◆ What is being asked
Output exactly the lines between the line that contains "for path, value" and the last line of the material, counting both.

◆ Information provided
====

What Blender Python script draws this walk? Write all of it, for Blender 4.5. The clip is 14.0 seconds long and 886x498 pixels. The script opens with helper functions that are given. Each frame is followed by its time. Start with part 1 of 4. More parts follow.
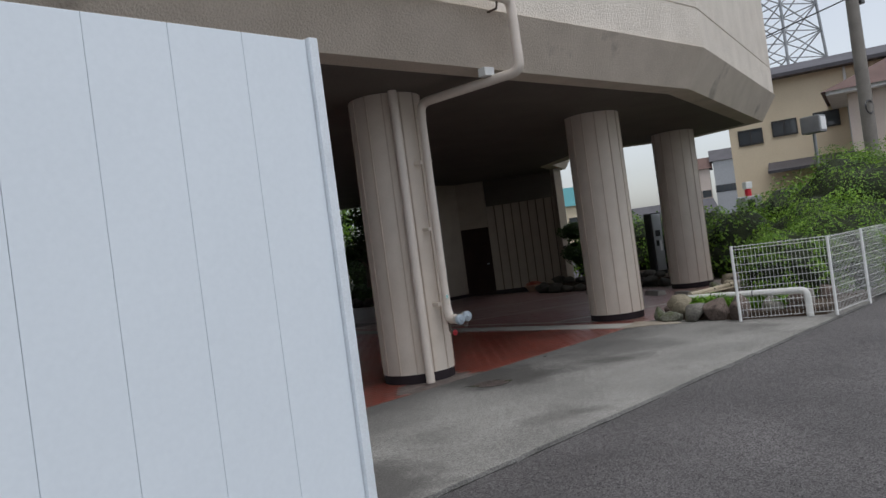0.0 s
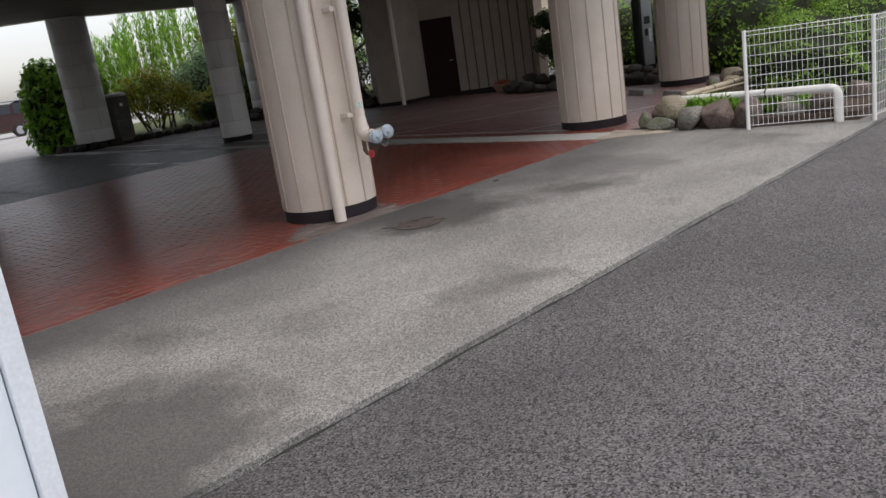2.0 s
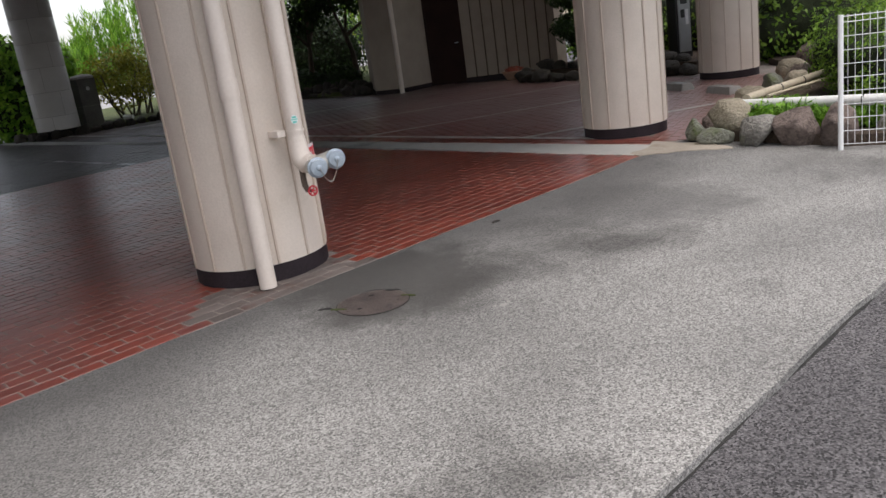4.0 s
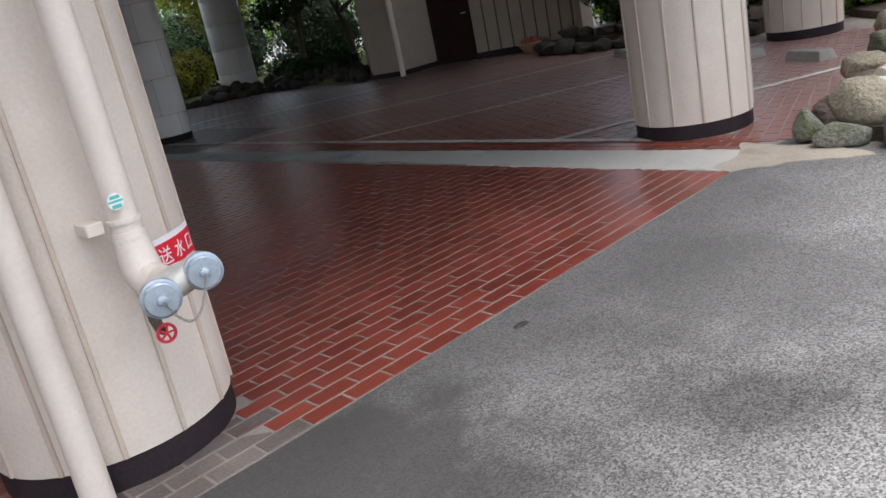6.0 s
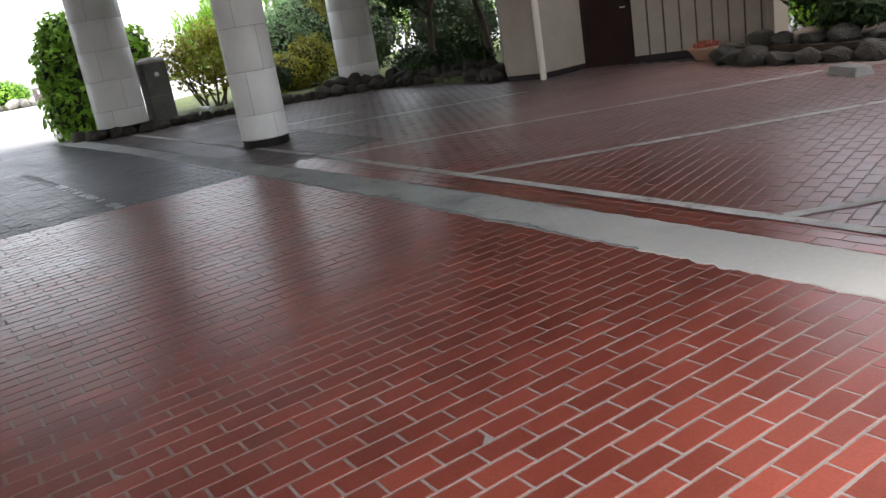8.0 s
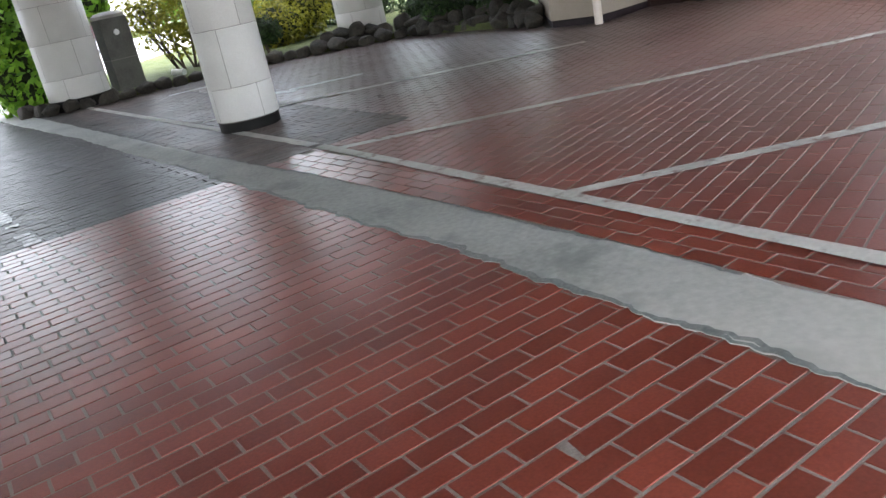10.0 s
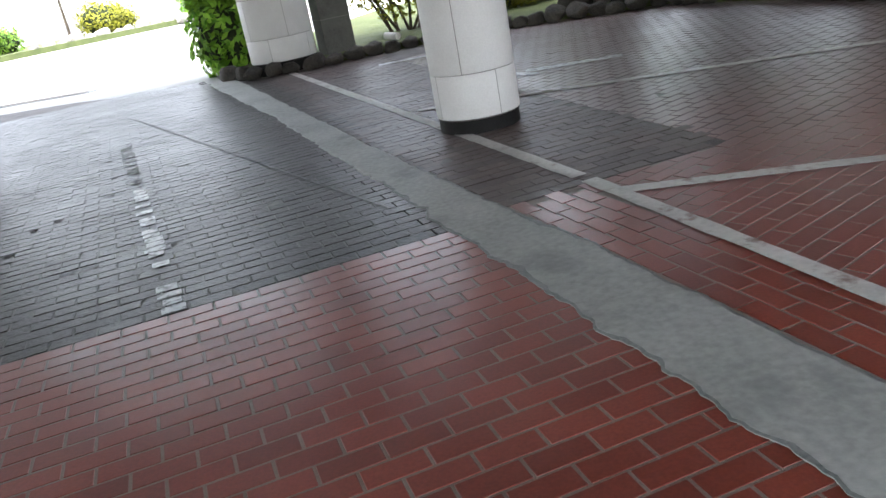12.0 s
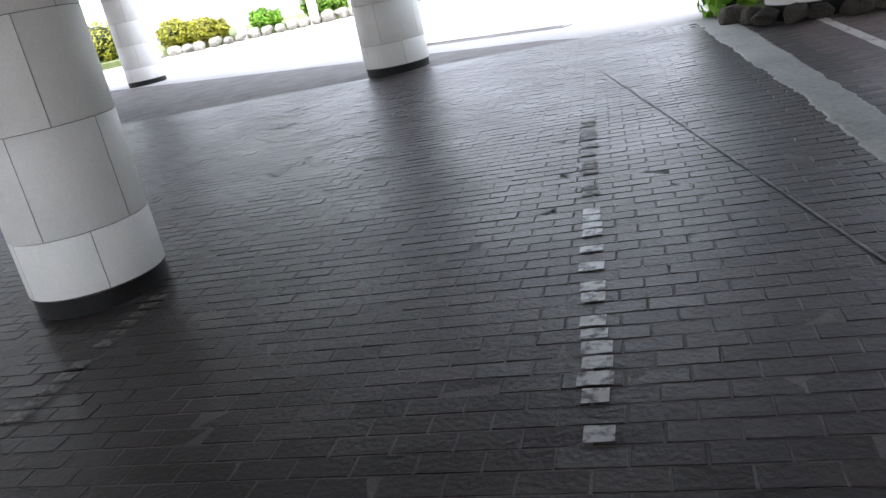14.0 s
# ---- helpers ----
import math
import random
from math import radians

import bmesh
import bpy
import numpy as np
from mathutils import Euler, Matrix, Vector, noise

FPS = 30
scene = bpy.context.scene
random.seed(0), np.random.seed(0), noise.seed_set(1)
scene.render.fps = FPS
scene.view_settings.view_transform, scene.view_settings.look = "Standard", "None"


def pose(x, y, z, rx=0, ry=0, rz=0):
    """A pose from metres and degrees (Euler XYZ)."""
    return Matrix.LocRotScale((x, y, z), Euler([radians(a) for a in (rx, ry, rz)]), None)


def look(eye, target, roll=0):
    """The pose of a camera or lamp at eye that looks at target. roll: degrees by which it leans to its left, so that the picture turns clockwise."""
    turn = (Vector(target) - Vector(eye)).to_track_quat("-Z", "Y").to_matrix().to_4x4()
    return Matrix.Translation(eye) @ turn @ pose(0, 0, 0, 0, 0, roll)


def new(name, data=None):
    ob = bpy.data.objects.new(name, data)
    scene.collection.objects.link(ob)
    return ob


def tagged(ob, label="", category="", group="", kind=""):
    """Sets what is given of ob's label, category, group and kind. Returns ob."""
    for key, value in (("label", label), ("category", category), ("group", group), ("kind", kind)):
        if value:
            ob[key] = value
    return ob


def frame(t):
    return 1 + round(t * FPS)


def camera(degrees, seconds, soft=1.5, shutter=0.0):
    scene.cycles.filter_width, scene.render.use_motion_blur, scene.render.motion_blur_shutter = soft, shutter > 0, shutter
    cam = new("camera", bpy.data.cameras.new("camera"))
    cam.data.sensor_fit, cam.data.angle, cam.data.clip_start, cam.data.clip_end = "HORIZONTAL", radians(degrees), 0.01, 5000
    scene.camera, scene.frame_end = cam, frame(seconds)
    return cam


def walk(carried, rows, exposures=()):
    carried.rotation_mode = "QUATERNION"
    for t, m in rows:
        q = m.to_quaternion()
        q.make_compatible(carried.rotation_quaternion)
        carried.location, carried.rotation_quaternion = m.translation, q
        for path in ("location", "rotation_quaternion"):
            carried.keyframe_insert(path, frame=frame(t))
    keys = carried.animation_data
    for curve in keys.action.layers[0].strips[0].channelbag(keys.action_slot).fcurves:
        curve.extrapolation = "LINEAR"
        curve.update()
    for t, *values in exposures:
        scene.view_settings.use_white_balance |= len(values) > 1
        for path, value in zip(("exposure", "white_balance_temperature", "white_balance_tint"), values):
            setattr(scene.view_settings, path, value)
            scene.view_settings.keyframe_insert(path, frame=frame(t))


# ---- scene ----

====

◆ Expected output
        for path, value in zip(("exposure", "white_balance_temperature", "white_balance_tint"), values):
            setattr(scene.view_settings, path, value)
            scene.view_settings.keyframe_insert(path, frame=frame(t))


# ---- scene ----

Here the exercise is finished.